DATASET EXCERPT.
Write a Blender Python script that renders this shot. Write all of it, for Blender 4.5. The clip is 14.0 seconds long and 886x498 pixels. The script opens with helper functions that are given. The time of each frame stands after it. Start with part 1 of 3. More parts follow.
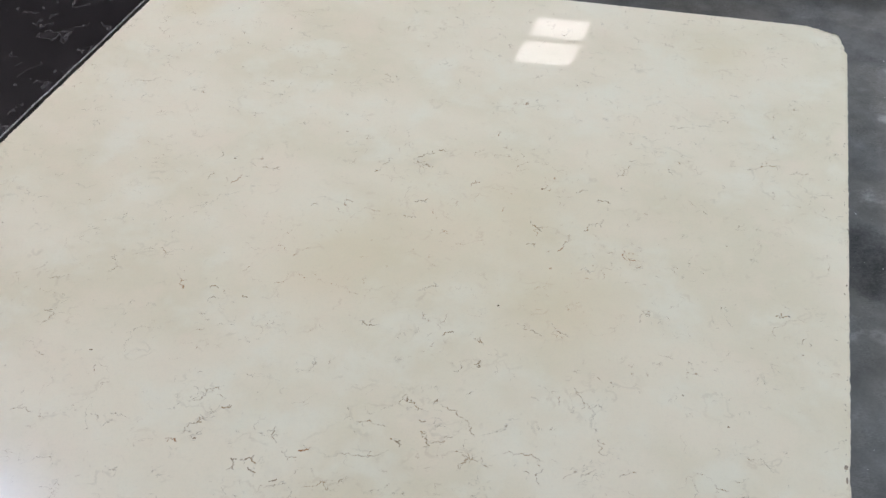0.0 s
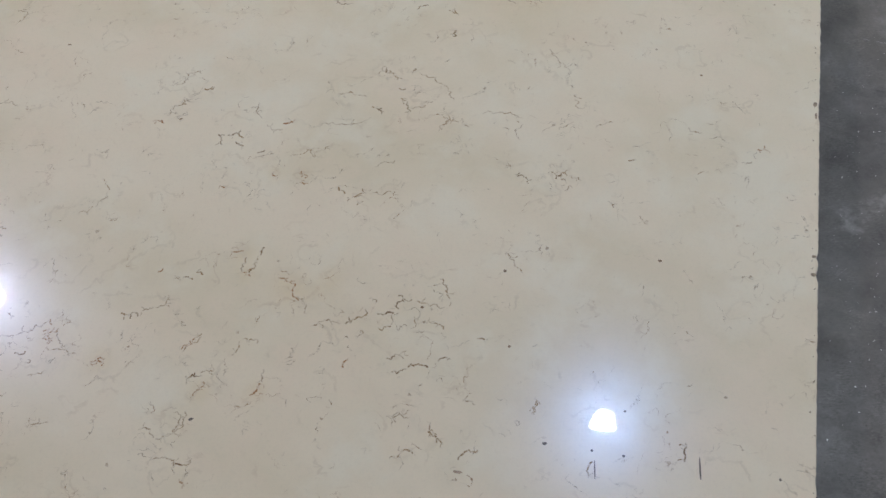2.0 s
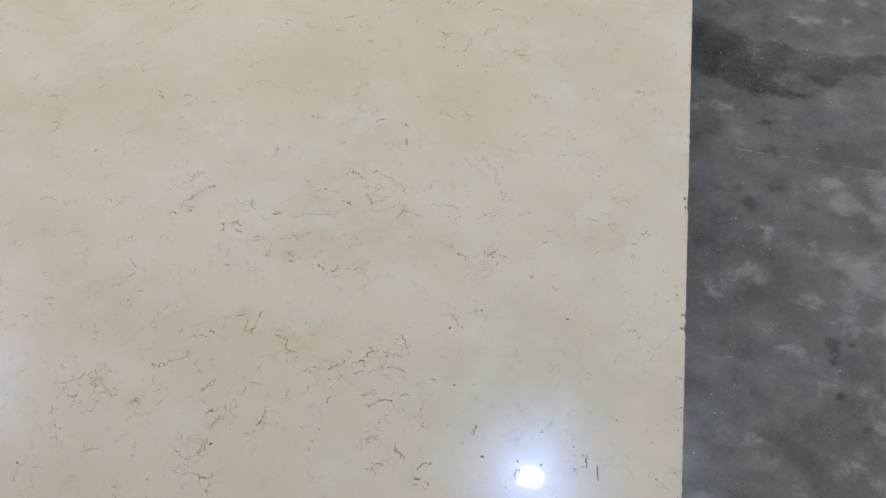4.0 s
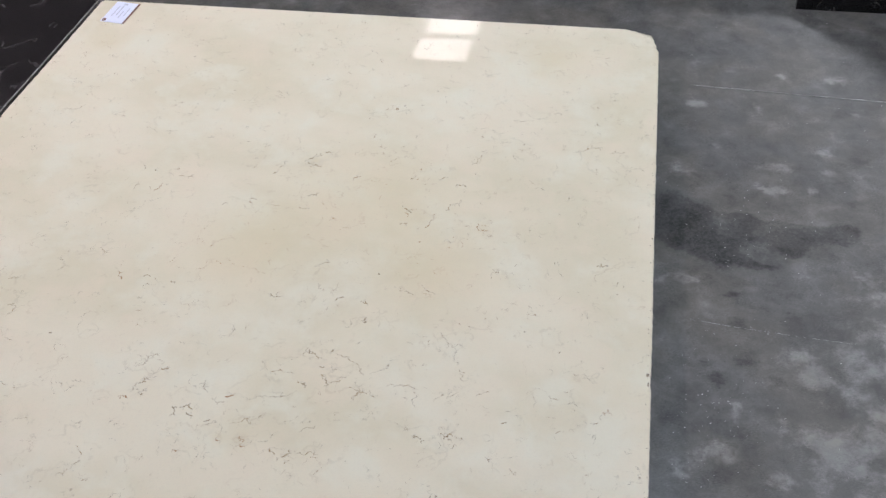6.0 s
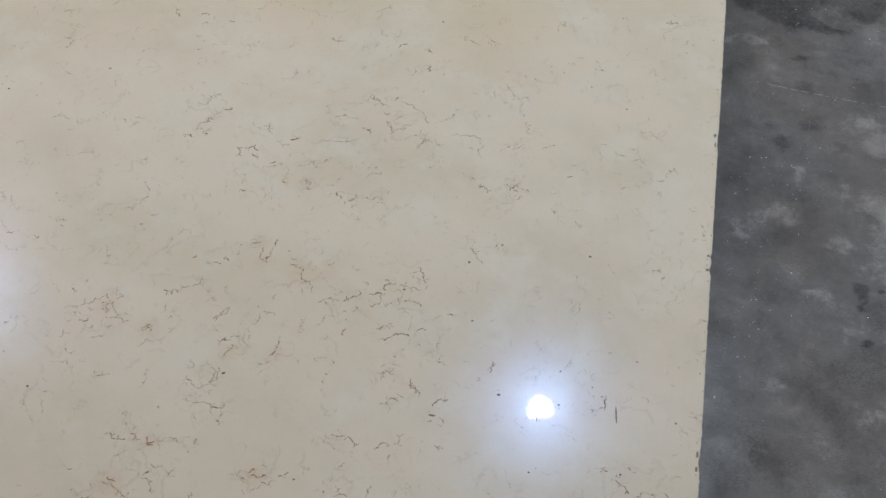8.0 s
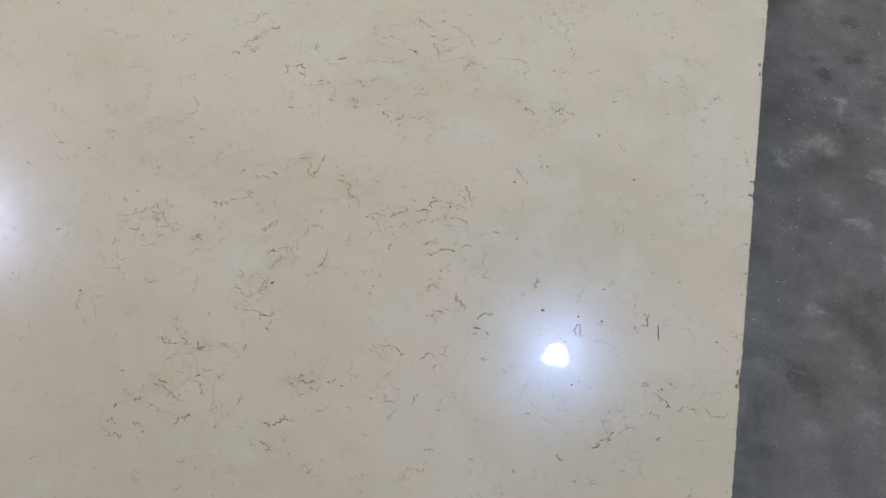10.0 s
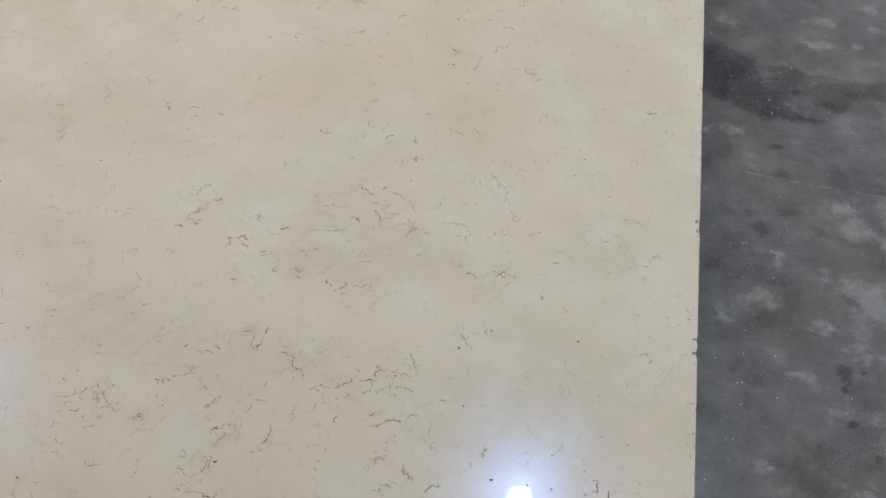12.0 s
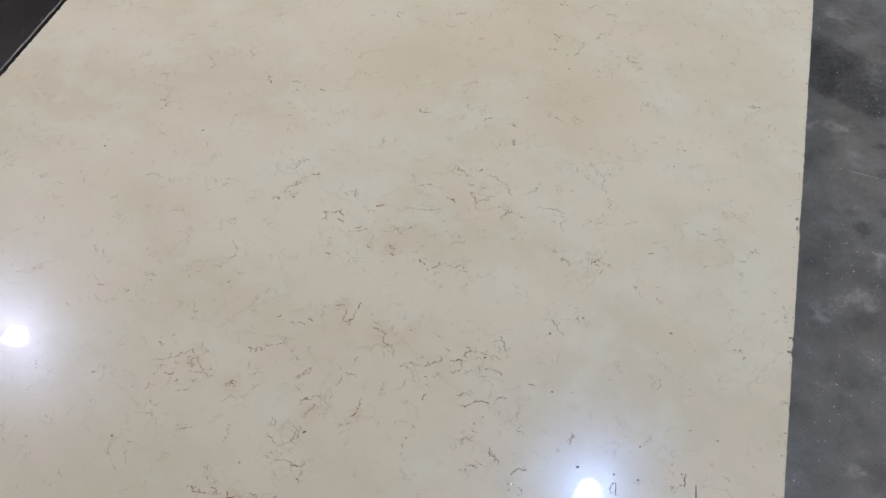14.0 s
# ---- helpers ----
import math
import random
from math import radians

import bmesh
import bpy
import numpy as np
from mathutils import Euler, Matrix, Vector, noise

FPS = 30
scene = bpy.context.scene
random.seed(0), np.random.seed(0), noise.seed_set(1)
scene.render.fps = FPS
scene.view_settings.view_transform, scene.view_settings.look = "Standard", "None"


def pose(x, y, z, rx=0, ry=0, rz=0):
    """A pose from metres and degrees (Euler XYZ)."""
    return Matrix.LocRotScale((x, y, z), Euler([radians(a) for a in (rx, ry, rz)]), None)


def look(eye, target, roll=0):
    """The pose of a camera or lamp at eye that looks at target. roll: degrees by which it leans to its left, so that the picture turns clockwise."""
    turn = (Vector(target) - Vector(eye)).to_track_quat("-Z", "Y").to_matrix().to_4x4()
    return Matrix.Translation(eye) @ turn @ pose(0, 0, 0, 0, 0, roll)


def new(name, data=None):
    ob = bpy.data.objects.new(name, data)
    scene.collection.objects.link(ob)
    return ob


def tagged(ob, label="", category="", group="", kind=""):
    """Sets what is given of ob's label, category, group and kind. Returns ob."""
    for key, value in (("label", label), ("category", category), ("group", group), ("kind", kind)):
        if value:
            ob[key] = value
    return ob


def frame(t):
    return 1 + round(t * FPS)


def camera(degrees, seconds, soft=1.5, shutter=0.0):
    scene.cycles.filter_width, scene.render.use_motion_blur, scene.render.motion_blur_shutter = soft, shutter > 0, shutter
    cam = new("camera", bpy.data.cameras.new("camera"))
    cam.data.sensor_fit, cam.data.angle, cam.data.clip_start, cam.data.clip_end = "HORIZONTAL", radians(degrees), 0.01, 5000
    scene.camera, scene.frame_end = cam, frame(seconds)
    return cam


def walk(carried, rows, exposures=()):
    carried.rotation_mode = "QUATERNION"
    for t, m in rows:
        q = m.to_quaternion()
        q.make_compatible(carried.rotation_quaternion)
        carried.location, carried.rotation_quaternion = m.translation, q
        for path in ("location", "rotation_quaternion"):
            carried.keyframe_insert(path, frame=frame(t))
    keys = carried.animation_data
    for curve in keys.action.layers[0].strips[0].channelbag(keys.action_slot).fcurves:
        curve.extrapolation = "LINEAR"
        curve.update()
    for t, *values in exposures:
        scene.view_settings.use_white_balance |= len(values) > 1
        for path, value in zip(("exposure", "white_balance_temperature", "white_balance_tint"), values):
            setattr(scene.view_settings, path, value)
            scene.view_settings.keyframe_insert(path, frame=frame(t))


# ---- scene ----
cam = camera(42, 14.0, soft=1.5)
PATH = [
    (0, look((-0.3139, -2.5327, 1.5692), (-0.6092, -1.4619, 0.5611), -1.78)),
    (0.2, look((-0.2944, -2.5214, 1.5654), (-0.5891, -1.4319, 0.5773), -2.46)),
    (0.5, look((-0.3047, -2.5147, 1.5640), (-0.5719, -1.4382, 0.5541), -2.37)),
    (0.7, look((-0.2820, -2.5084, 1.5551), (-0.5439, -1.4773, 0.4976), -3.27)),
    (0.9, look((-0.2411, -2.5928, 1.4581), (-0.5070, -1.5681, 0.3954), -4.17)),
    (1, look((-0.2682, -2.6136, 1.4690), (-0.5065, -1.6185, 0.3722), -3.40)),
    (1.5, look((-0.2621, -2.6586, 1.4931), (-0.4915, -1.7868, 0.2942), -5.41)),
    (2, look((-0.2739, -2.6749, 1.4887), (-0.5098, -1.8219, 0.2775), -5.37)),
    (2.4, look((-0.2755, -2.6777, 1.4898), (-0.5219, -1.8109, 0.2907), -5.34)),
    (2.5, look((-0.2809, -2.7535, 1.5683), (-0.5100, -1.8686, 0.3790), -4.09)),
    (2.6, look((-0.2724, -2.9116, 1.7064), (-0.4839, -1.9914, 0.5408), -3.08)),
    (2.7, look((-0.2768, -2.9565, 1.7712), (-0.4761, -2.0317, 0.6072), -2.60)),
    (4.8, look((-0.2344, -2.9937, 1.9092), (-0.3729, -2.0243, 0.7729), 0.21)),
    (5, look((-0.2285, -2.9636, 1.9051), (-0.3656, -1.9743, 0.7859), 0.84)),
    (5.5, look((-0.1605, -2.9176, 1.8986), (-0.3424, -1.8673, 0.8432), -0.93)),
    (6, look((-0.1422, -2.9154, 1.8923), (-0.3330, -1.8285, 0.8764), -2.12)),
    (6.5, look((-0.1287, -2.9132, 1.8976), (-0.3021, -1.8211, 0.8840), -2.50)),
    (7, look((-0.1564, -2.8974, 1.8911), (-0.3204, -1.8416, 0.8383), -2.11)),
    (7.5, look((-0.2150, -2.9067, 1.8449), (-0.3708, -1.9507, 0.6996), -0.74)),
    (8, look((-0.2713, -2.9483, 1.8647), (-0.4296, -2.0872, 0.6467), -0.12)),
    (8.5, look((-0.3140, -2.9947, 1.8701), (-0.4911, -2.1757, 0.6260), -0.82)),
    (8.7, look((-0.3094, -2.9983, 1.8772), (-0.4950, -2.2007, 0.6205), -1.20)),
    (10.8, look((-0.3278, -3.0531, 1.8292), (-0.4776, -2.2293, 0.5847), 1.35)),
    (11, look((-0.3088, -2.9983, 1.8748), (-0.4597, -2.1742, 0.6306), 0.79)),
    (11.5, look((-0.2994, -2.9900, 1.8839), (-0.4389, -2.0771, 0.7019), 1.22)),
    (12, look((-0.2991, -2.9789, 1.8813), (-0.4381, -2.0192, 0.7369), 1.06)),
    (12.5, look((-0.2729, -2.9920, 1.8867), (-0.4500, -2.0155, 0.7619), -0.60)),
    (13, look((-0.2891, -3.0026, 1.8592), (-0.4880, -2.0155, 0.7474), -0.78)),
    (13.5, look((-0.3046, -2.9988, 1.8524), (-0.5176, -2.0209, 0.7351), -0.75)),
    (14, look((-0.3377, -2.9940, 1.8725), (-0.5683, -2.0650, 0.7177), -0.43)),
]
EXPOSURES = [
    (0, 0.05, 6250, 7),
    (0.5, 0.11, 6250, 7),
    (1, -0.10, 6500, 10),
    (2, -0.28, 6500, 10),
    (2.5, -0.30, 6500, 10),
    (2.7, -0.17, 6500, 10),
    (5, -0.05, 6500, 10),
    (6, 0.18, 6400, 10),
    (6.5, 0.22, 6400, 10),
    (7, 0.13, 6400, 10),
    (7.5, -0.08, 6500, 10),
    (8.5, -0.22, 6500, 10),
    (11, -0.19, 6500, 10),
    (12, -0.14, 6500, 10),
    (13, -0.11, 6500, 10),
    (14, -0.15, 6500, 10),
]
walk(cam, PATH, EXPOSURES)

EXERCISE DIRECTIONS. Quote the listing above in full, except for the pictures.

FINAL ANSWER.
Write a Blender Python script that renders this shot. Write all of it, for Blender 4.5. The clip is 14.0 seconds long and 886x498 pixels. The script opens with helper functions that are given. The time of each frame stands after it. Start with part 1 of 3. More parts follow.
0.0 s
2.0 s
4.0 s
6.0 s
8.0 s
10.0 s
12.0 s
14.0 s
# ---- helpers ----
import math
import random
from math import radians

import bmesh
import bpy
import numpy as np
from mathutils import Euler, Matrix, Vector, noise

FPS = 30
scene = bpy.context.scene
random.seed(0), np.random.seed(0), noise.seed_set(1)
scene.render.fps = FPS
scene.view_settings.view_transform, scene.view_settings.look = "Standard", "None"


def pose(x, y, z, rx=0, ry=0, rz=0):
    """A pose from metres and degrees (Euler XYZ)."""
    return Matrix.LocRotScale((x, y, z), Euler([radians(a) for a in (rx, ry, rz)]), None)


def look(eye, target, roll=0):
    """The pose of a camera or lamp at eye that looks at target. roll: degrees by which it leans to its left, so that the picture turns clockwise."""
    turn = (Vector(target) - Vector(eye)).to_track_quat("-Z", "Y").to_matrix().to_4x4()
    return Matrix.Translation(eye) @ turn @ pose(0, 0, 0, 0, 0, roll)


def new(name, data=None):
    ob = bpy.data.objects.new(name, data)
    scene.collection.objects.link(ob)
    return ob


def tagged(ob, label="", category="", group="", kind=""):
    """Sets what is given of ob's label, category, group and kind. Returns ob."""
    for key, value in (("label", label), ("category", category), ("group", group), ("kind", kind)):
        if value:
            ob[key] = value
    return ob


def frame(t):
    return 1 + round(t * FPS)


def camera(degrees, seconds, soft=1.5, shutter=0.0):
    scene.cycles.filter_width, scene.render.use_motion_blur, scene.render.motion_blur_shutter = soft, shutter > 0, shutter
    cam = new("camera", bpy.data.cameras.new("camera"))
    cam.data.sensor_fit, cam.data.angle, cam.data.clip_start, cam.data.clip_end = "HORIZONTAL", radians(degrees), 0.01, 5000
    scene.camera, scene.frame_end = cam, frame(seconds)
    return cam


def walk(carried, rows, exposures=()):
    carried.rotation_mode = "QUATERNION"
    for t, m in rows:
        q = m.to_quaternion()
        q.make_compatible(carried.rotation_quaternion)
        carried.location, carried.rotation_quaternion = m.translation, q
        for path in ("location", "rotation_quaternion"):
            carried.keyframe_insert(path, frame=frame(t))
    keys = carried.animation_data
    for curve in keys.action.layers[0].strips[0].channelbag(keys.action_slot).fcurves:
        curve.extrapolation = "LINEAR"
        curve.update()
    for t, *values in exposures:
        scene.view_settings.use_white_balance |= len(values) > 1
        for path, value in zip(("exposure", "white_balance_temperature", "white_balance_tint"), values):
            setattr(scene.view_settings, path, value)
            scene.view_settings.keyframe_insert(path, frame=frame(t))


# ---- scene ----
cam = camera(42, 14.0, soft=1.5)
PATH = [
    (0, look((-0.3139, -2.5327, 1.5692), (-0.6092, -1.4619, 0.5611), -1.78)),
    (0.2, look((-0.2944, -2.5214, 1.5654), (-0.5891, -1.4319, 0.5773), -2.46)),
    (0.5, look((-0.3047, -2.5147, 1.5640), (-0.5719, -1.4382, 0.5541), -2.37)),
    (0.7, look((-0.2820, -2.5084, 1.5551), (-0.5439, -1.4773, 0.4976), -3.27)),
    (0.9, look((-0.2411, -2.5928, 1.4581), (-0.5070, -1.5681, 0.3954), -4.17)),
    (1, look((-0.2682, -2.6136, 1.4690), (-0.5065, -1.6185, 0.3722), -3.40)),
    (1.5, look((-0.2621, -2.6586, 1.4931), (-0.4915, -1.7868, 0.2942), -5.41)),
    (2, look((-0.2739, -2.6749, 1.4887), (-0.5098, -1.8219, 0.2775), -5.37)),
    (2.4, look((-0.2755, -2.6777, 1.4898), (-0.5219, -1.8109, 0.2907), -5.34)),
    (2.5, look((-0.2809, -2.7535, 1.5683), (-0.5100, -1.8686, 0.3790), -4.09)),
    (2.6, look((-0.2724, -2.9116, 1.7064), (-0.4839, -1.9914, 0.5408), -3.08)),
    (2.7, look((-0.2768, -2.9565, 1.7712), (-0.4761, -2.0317, 0.6072), -2.60)),
    (4.8, look((-0.2344, -2.9937, 1.9092), (-0.3729, -2.0243, 0.7729), 0.21)),
    (5, look((-0.2285, -2.9636, 1.9051), (-0.3656, -1.9743, 0.7859), 0.84)),
    (5.5, look((-0.1605, -2.9176, 1.8986), (-0.3424, -1.8673, 0.8432), -0.93)),
    (6, look((-0.1422, -2.9154, 1.8923), (-0.3330, -1.8285, 0.8764), -2.12)),
    (6.5, look((-0.1287, -2.9132, 1.8976), (-0.3021, -1.8211, 0.8840), -2.50)),
    (7, look((-0.1564, -2.8974, 1.8911), (-0.3204, -1.8416, 0.8383), -2.11)),
    (7.5, look((-0.2150, -2.9067, 1.8449), (-0.3708, -1.9507, 0.6996), -0.74)),
    (8, look((-0.2713, -2.9483, 1.8647), (-0.4296, -2.0872, 0.6467), -0.12)),
    (8.5, look((-0.3140, -2.9947, 1.8701), (-0.4911, -2.1757, 0.6260), -0.82)),
    (8.7, look((-0.3094, -2.9983, 1.8772), (-0.4950, -2.2007, 0.6205), -1.20)),
    (10.8, look((-0.3278, -3.0531, 1.8292), (-0.4776, -2.2293, 0.5847), 1.35)),
    (11, look((-0.3088, -2.9983, 1.8748), (-0.4597, -2.1742, 0.6306), 0.79)),
    (11.5, look((-0.2994, -2.9900, 1.8839), (-0.4389, -2.0771, 0.7019), 1.22)),
    (12, look((-0.2991, -2.9789, 1.8813), (-0.4381, -2.0192, 0.7369), 1.06)),
    (12.5, look((-0.2729, -2.9920, 1.8867), (-0.4500, -2.0155, 0.7619), -0.60)),
    (13, look((-0.2891, -3.0026, 1.8592), (-0.4880, -2.0155, 0.7474), -0.78)),
    (13.5, look((-0.3046, -2.9988, 1.8524), (-0.5176, -2.0209, 0.7351), -0.75)),
    (14, look((-0.3377, -2.9940, 1.8725), (-0.5683, -2.0650, 0.7177), -0.43)),
]
EXPOSURES = [
    (0, 0.05, 6250, 7),
    (0.5, 0.11, 6250, 7),
    (1, -0.10, 6500, 10),
    (2, -0.28, 6500, 10),
    (2.5, -0.30, 6500, 10),
    (2.7, -0.17, 6500, 10),
    (5, -0.05, 6500, 10),
    (6, 0.18, 6400, 10),
    (6.5, 0.22, 6400, 10),
    (7, 0.13, 6400, 10),
    (7.5, -0.08, 6500, 10),
    (8.5, -0.22, 6500, 10),
    (11, -0.19, 6500, 10),
    (12, -0.14, 6500, 10),
    (13, -0.11, 6500, 10),
    (14, -0.15, 6500, 10),
]
walk(cam, PATH, EXPOSURES)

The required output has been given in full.